__Supplied records__.

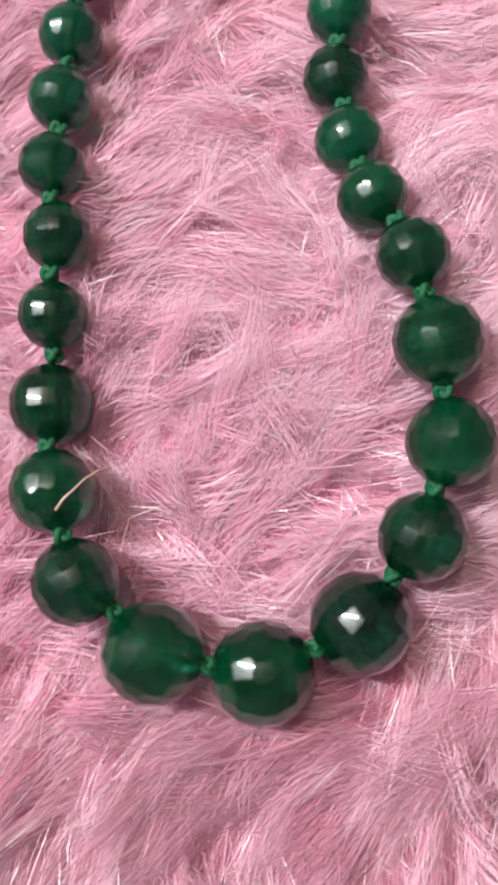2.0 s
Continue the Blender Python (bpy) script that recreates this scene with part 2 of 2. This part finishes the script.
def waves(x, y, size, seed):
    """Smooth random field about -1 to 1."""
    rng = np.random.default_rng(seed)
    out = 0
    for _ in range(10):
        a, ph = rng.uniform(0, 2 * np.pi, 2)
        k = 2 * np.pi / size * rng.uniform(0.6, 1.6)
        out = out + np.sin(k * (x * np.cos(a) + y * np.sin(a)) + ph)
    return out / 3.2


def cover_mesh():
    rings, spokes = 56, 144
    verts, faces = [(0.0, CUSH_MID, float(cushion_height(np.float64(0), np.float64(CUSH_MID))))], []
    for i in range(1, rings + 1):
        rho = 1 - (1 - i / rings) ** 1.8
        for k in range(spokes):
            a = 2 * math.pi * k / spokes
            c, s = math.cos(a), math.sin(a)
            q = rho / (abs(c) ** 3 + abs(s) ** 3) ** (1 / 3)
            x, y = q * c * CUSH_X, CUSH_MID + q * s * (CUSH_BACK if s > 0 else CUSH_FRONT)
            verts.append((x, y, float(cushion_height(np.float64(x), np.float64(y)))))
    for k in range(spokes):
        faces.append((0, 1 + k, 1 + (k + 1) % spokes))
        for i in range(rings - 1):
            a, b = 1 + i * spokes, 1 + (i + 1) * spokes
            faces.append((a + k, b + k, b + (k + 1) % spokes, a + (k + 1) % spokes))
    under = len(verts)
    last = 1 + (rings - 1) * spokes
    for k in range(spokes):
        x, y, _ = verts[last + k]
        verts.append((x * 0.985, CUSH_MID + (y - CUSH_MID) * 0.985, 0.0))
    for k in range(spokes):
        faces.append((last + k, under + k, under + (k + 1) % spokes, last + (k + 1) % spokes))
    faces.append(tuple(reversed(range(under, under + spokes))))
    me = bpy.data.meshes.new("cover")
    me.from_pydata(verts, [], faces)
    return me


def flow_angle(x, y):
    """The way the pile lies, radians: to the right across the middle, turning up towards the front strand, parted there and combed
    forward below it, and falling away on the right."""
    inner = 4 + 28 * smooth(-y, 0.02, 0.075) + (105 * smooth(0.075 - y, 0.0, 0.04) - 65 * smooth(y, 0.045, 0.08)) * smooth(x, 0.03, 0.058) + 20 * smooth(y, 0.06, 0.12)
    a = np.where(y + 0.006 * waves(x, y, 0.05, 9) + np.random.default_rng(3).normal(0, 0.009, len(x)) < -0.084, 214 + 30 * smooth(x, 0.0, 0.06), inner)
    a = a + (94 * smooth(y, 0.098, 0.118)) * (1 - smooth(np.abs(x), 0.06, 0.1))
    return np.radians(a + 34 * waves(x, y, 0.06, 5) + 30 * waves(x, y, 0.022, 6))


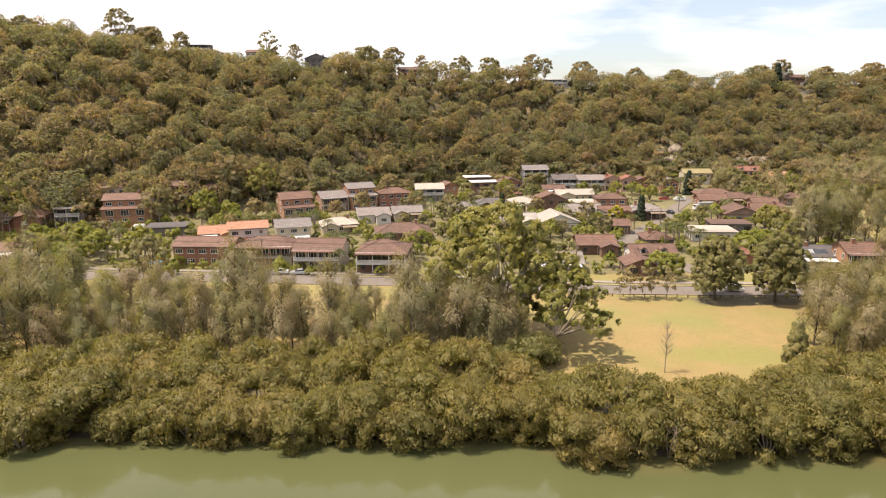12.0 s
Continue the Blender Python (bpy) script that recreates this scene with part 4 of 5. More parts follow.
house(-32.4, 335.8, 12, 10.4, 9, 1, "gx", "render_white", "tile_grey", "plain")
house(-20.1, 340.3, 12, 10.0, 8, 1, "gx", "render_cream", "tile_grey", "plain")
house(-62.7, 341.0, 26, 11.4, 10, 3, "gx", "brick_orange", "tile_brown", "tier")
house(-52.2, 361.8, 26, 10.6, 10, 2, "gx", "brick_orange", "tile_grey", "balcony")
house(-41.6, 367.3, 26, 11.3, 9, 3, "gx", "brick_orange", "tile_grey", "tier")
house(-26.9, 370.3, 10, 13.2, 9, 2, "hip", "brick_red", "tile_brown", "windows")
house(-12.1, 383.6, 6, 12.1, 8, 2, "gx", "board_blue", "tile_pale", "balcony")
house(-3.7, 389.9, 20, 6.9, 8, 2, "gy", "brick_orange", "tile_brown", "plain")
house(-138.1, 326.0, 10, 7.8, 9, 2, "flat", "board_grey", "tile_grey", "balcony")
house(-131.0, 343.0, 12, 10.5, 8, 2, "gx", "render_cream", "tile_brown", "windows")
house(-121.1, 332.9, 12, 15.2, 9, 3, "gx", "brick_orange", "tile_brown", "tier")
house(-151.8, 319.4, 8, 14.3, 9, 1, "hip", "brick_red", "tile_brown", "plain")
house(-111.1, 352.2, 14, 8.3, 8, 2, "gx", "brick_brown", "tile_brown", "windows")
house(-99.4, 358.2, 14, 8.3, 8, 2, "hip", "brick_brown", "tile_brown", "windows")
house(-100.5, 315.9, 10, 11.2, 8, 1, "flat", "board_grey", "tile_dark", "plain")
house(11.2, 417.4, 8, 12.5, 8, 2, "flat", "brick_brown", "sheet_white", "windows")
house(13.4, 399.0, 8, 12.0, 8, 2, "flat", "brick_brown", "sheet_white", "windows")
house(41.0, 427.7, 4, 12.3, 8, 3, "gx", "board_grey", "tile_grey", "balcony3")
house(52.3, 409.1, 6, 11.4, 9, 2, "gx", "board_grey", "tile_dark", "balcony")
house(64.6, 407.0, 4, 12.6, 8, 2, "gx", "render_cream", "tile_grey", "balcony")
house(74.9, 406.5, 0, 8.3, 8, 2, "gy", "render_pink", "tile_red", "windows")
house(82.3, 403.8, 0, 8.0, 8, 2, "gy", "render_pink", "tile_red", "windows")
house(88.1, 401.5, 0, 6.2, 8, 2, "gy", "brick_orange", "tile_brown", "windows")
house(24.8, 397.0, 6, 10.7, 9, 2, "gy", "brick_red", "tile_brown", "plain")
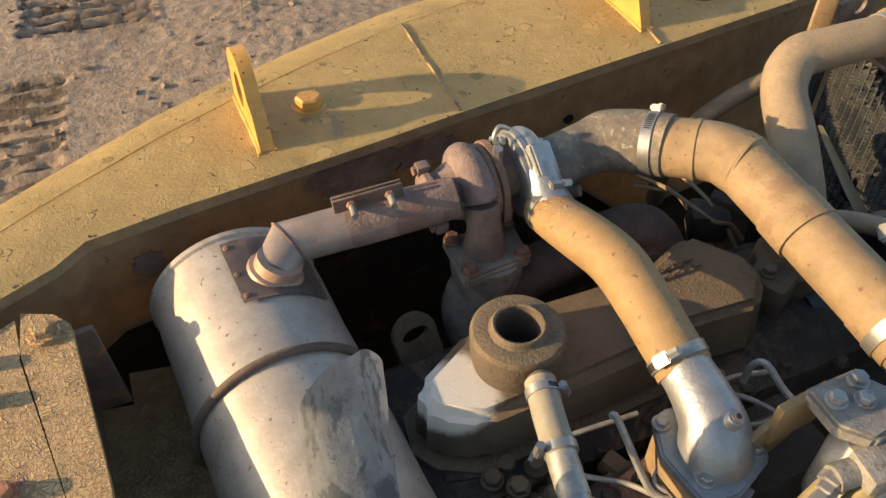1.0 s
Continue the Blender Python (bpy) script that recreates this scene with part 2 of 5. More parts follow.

__Exercise brief__. Repeat only what runs from the first line of the records above to the line with "return out / 3.2", both included, word for word, minus the pictures.

__The solution__.
2.0 s
Continue the Blender Python (bpy) script that recreates this scene with part 2 of 2. This part finishes the script.
def waves(x, y, size, seed):
    """Smooth random field about -1 to 1."""
    rng = np.random.default_rng(seed)
    out = 0
    for _ in range(10):
        a, ph = rng.uniform(0, 2 * np.pi, 2)
        k = 2 * np.pi / size * rng.uniform(0.6, 1.6)
        out = out + np.sin(k * (x * np.cos(a) + y * np.sin(a)) + ph)
    return out / 3.2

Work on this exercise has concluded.